What Are the Important Deadlines to Follow?
Here is a quick snapshot of all the key deadlines that you need to keep in mind:
- Send the Notice to Contractor (Preliminary Notice) within 30 days from the start of work.
- File your Preliminary Lien, if required, within 30 days from the start of work.
- If you file a lien waiver and haven’t been paid, you need to file an Affidavit of Nonpayment within 90 days from the date of lien waiver.
- If you have completed your work and still not been paid, then you must file your lien within 90 days from the last day of your work.
- If you have to make a bond claim, then you must do it within 90 days from the last day of your work.

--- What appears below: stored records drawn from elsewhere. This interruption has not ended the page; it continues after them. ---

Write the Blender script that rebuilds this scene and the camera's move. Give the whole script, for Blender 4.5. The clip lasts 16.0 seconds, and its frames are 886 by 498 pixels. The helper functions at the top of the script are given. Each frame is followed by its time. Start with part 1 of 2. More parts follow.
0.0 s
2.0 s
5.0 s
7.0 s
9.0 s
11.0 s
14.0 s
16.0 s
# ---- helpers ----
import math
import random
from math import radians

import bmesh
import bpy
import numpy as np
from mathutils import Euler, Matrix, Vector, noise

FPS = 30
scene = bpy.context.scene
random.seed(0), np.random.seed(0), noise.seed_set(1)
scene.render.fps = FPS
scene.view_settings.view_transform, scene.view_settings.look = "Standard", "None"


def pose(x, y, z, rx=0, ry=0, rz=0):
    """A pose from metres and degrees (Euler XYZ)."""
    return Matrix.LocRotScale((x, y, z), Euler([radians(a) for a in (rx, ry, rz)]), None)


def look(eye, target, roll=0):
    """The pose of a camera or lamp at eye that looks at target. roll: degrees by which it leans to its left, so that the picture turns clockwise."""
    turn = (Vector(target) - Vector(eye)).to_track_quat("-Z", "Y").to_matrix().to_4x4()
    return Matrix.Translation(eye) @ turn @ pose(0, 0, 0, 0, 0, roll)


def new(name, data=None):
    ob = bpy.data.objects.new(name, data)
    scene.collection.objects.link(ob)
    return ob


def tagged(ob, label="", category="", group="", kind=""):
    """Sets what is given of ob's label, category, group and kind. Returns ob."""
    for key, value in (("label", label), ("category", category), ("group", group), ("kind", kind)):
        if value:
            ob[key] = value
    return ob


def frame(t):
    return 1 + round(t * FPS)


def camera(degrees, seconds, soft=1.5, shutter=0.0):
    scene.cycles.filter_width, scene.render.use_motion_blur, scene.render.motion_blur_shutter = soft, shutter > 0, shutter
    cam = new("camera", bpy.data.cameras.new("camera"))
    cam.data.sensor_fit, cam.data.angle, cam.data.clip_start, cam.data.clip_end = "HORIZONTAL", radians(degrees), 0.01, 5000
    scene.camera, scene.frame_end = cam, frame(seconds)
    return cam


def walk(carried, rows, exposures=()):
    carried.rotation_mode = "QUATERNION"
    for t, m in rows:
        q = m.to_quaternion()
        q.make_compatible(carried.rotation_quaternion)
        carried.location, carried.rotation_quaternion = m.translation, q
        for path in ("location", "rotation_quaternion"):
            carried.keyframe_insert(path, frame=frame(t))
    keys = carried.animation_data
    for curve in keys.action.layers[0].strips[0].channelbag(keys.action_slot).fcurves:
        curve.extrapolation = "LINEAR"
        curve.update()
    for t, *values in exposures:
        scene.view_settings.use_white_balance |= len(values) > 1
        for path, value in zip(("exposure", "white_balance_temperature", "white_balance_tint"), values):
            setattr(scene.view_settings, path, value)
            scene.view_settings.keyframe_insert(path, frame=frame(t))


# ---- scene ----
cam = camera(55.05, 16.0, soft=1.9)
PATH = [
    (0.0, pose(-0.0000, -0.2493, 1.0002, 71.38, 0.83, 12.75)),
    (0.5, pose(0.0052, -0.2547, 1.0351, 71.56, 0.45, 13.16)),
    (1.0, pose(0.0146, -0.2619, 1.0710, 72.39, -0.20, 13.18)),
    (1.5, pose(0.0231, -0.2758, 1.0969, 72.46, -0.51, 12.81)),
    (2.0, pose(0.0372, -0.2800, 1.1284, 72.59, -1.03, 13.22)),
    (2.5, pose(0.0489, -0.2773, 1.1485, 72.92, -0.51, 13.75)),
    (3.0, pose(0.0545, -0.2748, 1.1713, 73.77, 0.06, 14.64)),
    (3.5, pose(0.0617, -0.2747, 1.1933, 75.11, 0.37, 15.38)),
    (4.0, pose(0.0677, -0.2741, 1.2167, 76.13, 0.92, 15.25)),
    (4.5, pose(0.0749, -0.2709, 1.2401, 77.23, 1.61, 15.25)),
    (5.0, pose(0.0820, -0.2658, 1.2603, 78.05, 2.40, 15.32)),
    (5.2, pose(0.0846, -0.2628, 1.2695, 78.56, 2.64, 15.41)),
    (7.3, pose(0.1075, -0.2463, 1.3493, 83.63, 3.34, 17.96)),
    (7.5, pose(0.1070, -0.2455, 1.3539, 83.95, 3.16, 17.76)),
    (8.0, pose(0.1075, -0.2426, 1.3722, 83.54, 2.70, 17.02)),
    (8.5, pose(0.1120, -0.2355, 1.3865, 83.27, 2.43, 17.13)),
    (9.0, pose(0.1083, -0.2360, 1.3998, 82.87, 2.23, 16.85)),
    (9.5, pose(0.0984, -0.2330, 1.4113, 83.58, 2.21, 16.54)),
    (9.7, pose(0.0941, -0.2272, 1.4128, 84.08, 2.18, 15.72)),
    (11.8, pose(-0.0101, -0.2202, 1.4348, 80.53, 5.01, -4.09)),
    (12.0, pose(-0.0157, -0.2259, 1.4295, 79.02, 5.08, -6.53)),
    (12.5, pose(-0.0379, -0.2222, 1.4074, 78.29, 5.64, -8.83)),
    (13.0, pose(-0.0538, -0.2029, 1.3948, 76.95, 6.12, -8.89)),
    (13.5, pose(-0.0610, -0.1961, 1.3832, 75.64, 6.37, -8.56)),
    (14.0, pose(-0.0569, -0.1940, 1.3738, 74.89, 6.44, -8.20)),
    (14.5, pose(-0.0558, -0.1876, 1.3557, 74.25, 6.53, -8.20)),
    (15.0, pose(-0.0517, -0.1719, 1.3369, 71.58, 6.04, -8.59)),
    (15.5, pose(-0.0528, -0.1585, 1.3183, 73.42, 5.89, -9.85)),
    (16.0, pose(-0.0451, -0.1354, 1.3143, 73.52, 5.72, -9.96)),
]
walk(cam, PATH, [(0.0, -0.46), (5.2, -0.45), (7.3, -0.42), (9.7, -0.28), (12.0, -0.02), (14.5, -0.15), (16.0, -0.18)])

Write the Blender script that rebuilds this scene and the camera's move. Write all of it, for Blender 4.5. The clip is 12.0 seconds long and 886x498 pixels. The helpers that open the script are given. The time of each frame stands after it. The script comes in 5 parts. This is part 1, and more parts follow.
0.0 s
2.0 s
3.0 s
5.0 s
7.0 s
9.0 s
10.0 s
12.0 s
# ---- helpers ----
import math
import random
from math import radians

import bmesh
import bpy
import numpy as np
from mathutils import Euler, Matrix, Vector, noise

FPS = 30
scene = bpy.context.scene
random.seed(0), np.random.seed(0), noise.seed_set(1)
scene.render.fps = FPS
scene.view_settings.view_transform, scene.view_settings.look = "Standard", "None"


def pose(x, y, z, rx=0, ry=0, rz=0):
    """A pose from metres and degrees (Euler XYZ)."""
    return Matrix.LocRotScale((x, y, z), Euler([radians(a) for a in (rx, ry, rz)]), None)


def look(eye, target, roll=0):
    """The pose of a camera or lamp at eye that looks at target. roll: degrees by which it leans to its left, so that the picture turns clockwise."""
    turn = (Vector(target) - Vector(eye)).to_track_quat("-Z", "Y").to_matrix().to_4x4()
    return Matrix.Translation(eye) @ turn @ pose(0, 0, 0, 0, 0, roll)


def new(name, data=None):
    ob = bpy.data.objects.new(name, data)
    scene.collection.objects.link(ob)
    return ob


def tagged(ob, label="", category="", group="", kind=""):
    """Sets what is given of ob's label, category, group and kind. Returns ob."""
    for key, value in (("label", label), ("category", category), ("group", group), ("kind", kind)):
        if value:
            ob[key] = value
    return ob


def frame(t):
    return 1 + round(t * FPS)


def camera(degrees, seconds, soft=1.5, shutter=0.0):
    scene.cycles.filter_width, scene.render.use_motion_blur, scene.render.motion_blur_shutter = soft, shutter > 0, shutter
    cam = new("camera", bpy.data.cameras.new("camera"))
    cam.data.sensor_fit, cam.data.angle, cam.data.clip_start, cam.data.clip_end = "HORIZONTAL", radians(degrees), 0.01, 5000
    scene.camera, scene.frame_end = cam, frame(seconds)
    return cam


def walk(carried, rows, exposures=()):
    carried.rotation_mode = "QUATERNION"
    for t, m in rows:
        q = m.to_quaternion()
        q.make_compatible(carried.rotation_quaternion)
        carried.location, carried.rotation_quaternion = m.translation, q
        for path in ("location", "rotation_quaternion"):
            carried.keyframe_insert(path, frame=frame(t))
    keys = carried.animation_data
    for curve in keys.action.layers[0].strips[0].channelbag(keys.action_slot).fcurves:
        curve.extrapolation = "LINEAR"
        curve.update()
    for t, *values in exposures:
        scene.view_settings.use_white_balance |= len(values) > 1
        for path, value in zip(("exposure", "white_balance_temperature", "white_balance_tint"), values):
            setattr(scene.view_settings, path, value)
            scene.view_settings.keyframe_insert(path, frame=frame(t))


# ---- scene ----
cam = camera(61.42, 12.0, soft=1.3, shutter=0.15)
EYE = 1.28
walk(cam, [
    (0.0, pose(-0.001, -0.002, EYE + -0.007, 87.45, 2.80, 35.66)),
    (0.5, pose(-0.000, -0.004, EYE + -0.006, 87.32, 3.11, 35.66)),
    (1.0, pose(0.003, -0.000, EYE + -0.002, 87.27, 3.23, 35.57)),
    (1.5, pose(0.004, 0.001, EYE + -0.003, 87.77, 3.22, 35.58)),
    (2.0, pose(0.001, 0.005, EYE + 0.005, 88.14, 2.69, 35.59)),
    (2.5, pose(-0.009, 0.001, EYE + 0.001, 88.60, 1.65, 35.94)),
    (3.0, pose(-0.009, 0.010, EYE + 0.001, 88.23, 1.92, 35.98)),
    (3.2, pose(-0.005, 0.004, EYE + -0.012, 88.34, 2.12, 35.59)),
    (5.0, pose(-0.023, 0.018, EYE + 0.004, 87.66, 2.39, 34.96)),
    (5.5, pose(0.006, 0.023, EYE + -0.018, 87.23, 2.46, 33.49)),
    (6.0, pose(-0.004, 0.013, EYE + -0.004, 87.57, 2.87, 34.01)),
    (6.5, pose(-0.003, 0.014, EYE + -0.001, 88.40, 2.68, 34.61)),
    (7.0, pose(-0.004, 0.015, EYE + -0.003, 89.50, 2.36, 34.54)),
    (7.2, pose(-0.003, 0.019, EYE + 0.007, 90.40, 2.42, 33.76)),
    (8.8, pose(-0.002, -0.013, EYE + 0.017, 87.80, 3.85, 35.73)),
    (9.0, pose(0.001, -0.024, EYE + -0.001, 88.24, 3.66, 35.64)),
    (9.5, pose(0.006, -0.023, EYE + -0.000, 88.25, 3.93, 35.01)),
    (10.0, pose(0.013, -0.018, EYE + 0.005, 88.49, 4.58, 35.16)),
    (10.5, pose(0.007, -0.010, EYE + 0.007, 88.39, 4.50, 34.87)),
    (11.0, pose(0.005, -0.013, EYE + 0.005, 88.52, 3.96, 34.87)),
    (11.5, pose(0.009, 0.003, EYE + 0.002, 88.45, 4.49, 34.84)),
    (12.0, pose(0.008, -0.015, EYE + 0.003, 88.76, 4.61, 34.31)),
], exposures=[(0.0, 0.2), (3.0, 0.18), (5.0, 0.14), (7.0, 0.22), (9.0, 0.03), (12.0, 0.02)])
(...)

- To make your lien last more than a year, you will need to Commence an Action on Lien within one year of filing the lien. However, if the general contractor files a Notice of Contest of Lien, then the one-year deadline is reduced to 60 days.
- Finally, to perfect your lien after you file the lawsuit, you must file the Notice of Action within 30 days from the lawsuit.
Focusing on these three stages, i.e., preliminary considerations, project life, and project completion can greatly reduce your risk of getting involved in non-payment issues as well as, depending on the stage of the project, they can also help you in getting paid quickly and successfully. Secure your payment rights with SunRay's legal experts. Call 800-403-7660 today and get paid what you deserve.
What is a Claim of Lien?
A Georgia Claim of Lien must be filed by the subcontractor within 90 days of last furnishing of labor or materials to the project.
When to send the Notice to Contractor?
If the General Contractor has filed a Notice of Commencement in Georgia, any subcontractors on the job must respond with a Notice to Contractor within 30 days of first furnishing of labor or materials to the job. Because it can be hard to tell when there is or is not a Notice of Commencement you should always file a Notice of Contractor to be safe.